IRS Misses Golden Opportunity in Refusing to Modify Tax Whistleblower Rule

In a controversial decision today, the IRS squandered an opportunity to help close the tax gap by attracting more whistleblowers with significant information about large tax schemes. The public will suffer as a result.

Stubbornly, the IRS rejected calls for a common sense approach to rewarding tax whistleblowers, as it refused to modify a proposed rule that narrowly defines the categories of cases that should justify awards to whistleblowers.

At issue is what Congress meant by the term “collected proceeds”–an undefined phrase in the 2006 tax whistleblower law. This law unquestionably sought to expand the number and variety of whistleblower claims presented to the IRS.

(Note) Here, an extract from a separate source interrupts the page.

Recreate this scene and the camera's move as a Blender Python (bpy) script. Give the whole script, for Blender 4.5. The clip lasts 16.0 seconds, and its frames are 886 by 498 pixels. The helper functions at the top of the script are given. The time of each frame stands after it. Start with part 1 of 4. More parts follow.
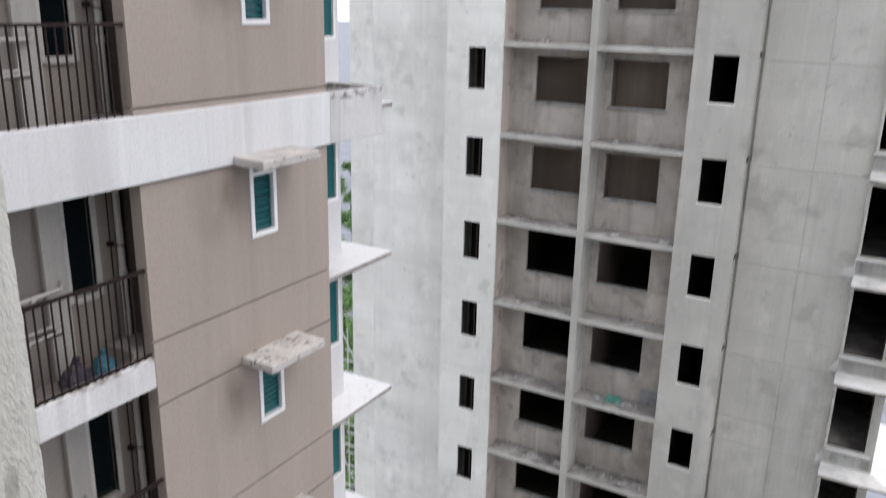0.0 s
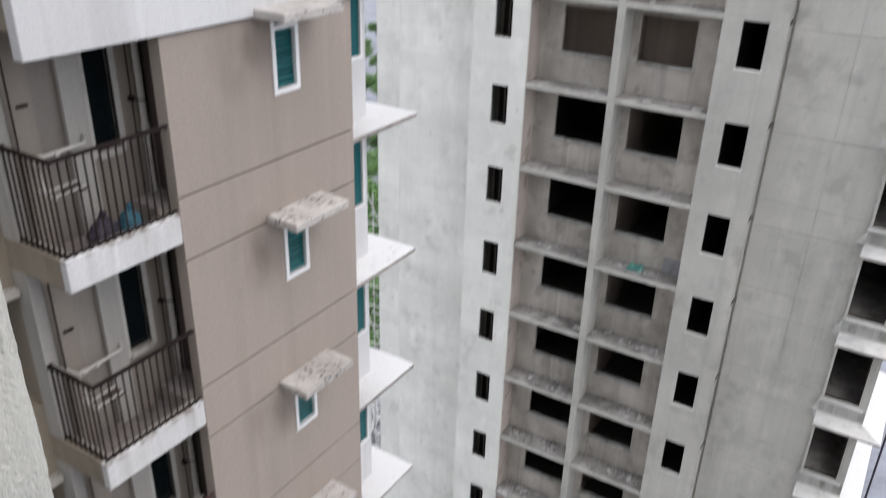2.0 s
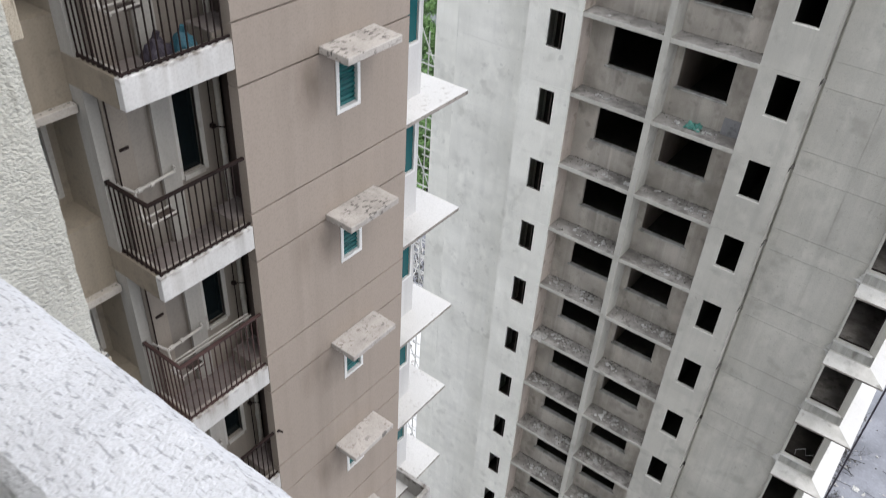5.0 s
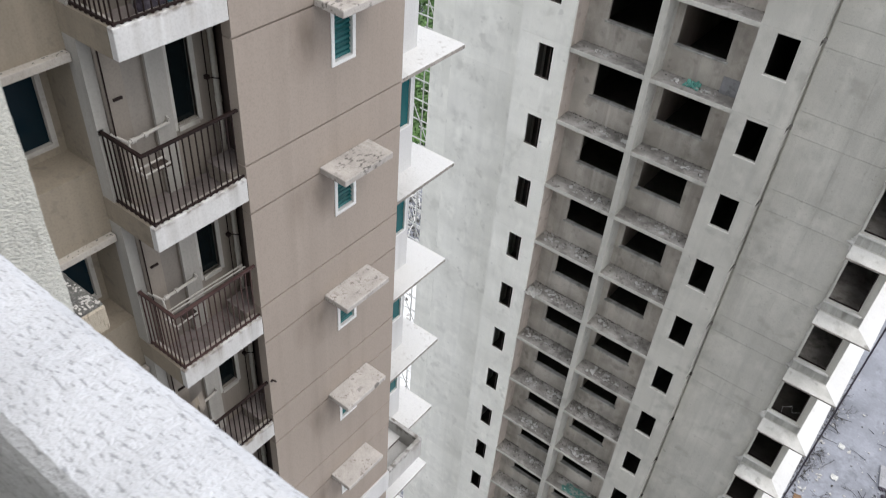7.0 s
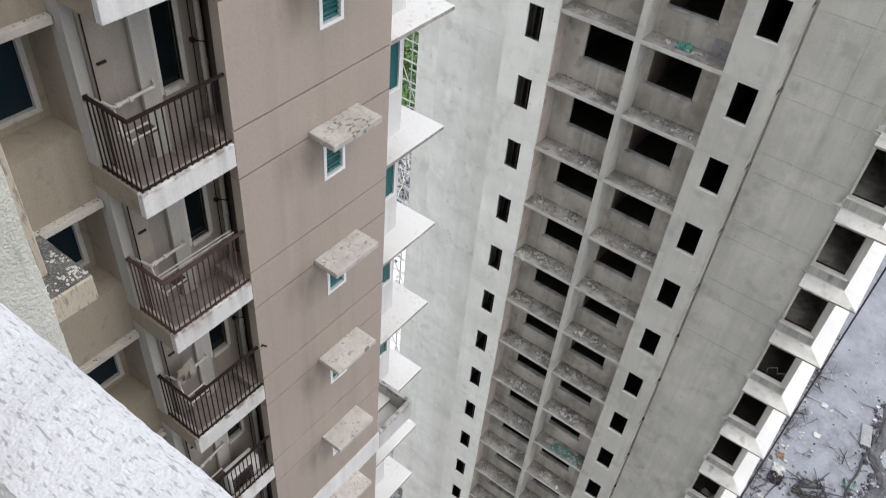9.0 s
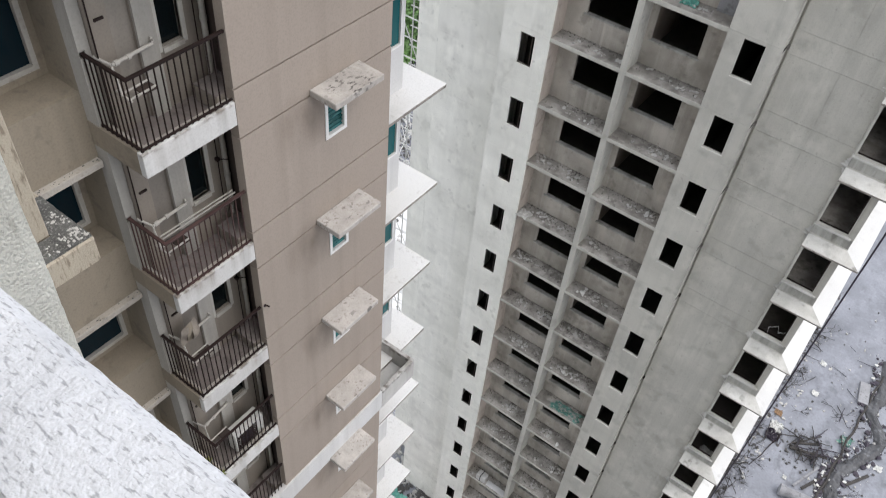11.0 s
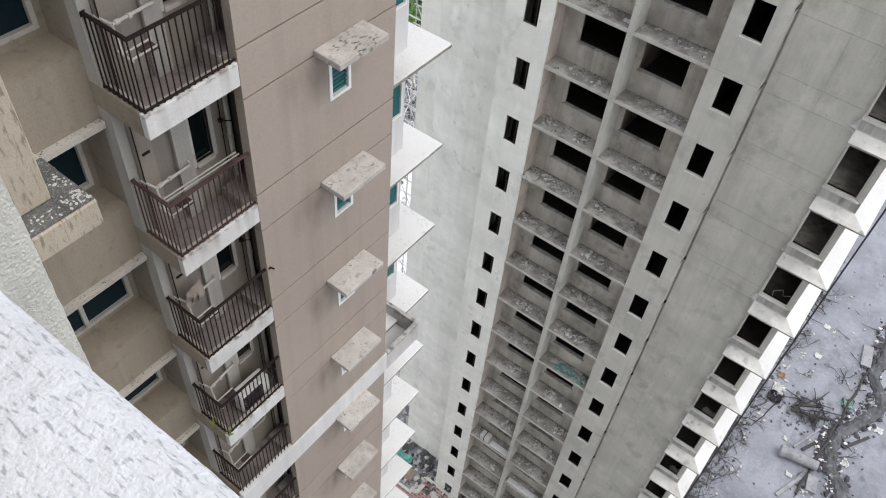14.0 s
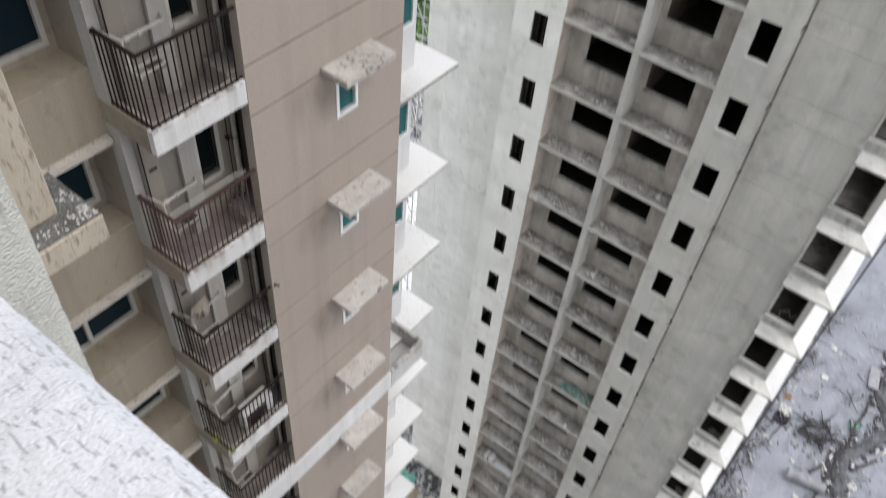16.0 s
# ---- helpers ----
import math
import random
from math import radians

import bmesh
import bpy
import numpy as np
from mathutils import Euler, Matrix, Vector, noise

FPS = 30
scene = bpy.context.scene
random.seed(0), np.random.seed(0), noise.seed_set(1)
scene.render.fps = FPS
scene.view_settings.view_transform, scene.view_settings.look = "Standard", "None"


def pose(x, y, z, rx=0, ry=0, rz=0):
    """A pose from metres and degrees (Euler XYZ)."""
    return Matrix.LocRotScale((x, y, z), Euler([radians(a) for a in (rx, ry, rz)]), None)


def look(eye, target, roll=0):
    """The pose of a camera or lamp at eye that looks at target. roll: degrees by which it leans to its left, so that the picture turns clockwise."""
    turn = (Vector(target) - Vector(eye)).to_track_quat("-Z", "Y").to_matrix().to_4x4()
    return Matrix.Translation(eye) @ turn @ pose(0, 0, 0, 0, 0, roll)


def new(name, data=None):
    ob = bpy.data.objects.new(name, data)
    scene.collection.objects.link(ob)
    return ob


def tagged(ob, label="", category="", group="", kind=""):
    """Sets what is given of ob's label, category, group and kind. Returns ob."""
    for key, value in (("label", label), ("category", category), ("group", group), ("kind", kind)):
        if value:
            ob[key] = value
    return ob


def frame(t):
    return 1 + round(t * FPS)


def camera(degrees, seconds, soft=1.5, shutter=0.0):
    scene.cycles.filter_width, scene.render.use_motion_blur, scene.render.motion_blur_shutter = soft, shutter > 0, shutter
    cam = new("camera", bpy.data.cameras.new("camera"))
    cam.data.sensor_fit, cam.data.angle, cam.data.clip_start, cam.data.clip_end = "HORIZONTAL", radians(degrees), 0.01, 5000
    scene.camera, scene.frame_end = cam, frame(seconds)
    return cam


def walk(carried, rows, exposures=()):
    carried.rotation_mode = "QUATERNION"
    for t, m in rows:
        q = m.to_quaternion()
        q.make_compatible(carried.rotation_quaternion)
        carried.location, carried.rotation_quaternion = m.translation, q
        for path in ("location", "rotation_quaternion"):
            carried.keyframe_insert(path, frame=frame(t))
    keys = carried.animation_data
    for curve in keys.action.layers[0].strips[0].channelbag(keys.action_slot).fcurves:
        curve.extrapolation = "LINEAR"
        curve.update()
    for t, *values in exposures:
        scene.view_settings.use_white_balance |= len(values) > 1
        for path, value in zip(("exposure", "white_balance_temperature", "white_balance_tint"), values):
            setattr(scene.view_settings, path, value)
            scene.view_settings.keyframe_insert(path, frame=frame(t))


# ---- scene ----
cam = camera(57.49, 16.0, soft=1.05, shutter=1.6)
ROWS = [
    (0, 13.047, -24.567, 17.398, 73.29, -1.18, 29.90),
    (0.5, 13.033, -24.535, 17.361, 70.78, -1.00, 30.29),
    (1, 13.023, -24.516, 17.325, 68.14, -1.05, 30.67),
    (1.5, 13.026, -24.505, 17.301, 66.34, -1.22, 31.11),
    (2, 13.027, -24.482, 17.286, 63.84, -1.52, 32.00),
    (2.5, 13.039, -24.465, 17.270, 61.07, -1.73, 33.25),
    (3, 13.038, -24.451, 17.245, 58.59, -2.02, 34.52),
    (3.5, 13.066, -24.457, 17.220, 57.23, -2.18, 35.21),
    (4, 13.087, -24.463, 17.207, 55.54, -2.37, 35.99),
    (6.5, 13.185, -24.5200, 17.338, 50.26, -3.84, 37.62),
    (7, 13.219, -24.500, 17.333, 49.53, -3.87, 37.58),
    (7.5, 13.190, -24.4825, 17.336, 48.82, -4.08, 37.37),
    (8, 13.177, -24.466, 17.353, 48.14, -4.22, 37.19),
    (8.5, 13.166, -24.4560, 17.347, 47.64, -4.27, 37.03),
    (9, 13.167, -24.451, 17.368, 46.82, -4.35, 36.99),
    (9.5, 13.150, -24.4430, 17.361, 46.20, -4.39, 36.91),
    (10, 13.140, -24.436, 17.358, 45.41, -4.33, 36.93),
    (12.5, 13.045, -24.380, 17.256, 42.23, -4.20, 37.18),
    (13, 13.065, -24.3750, 17.267, 41.79, -4.12, 37.24),
    (13.5, 13.068, -24.3770, 17.282, 41.47, -4.17, 37.33),
    (14, 13.064, -24.3735, 17.279, 41.21, -4.14, 37.37),
    (14.5, 13.061, -24.3725, 17.279, 41.05, -4.13, 37.46),
    (15, 13.053, -24.3710, 17.267, 40.93, -4.10, 37.56),
    (15.5, 13.042, -24.372, 17.268, 40.91, -4.10, 37.70),
    (15.62, 13.042, -24.372, 17.268, 40.96, -4.10, 37.70),
    (16, 13.046, -24.370, 17.252, 42.48, -4.13, 37.87),
]
walk(cam, [(r[0], pose(*r[1:])) for r in ROWS], [(0.0, 0.46, 6350, 14), (3.0, 0.48, 6380, 13), (6.5, 0.48, 6460, 11), (16.0, 0.47, 6480, 11)])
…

As my colleague Richard Rubin and I pointed out in comments to the IRS, Senator Grassley modeled changes to this tax whistleblower law on the dramatically successful False Claims Act, the nation’s major whistleblower law. That law has returned some $30 billion to the Treasury by rewarding whistleblowers who help unearth fraud against taxpayers, and helps deter future fraud.

Today, Senator Grassley saw that some in the IRS want to undermine his efforts and ignore Congress’s plain intent–essentially supplanting Congress’s role as lawmaker. The IRS announcement has insisted on a narrow reading of that phrase. It rejected the commonsense notion that any whistleblower who can help provide a “net benefit to the Treasury” should be rewarded.

To illustrate, although the IRS’ own past guidance reveals that it formerly paid rewards based on criminal fines, it now has declared criminal fines off-limits from whistleblower rewards. The IRS also has refused to recognize all benefits provided in preventing improper use of net operating losses (NOLs), as well as a variety of other future benefits to the Treasury.

When Congress in 1986 amended the nation’s major whistleblower law that helped inspire the new IRS Whistleblower Program, the False Claims Act, it took a few years before the Department of Justice realized just how essential encouraging and rewarding whistleblowers is to enforcement of the law.

We wish a speedy learning curve for the IRS. With a tax gap of more than $350 billion annually in owed but unpaid U.S. taxes, the public needs the IRS to heed Senator Grassley’s words–that whistleblowers are to be welcomed–because the public sorely needs them.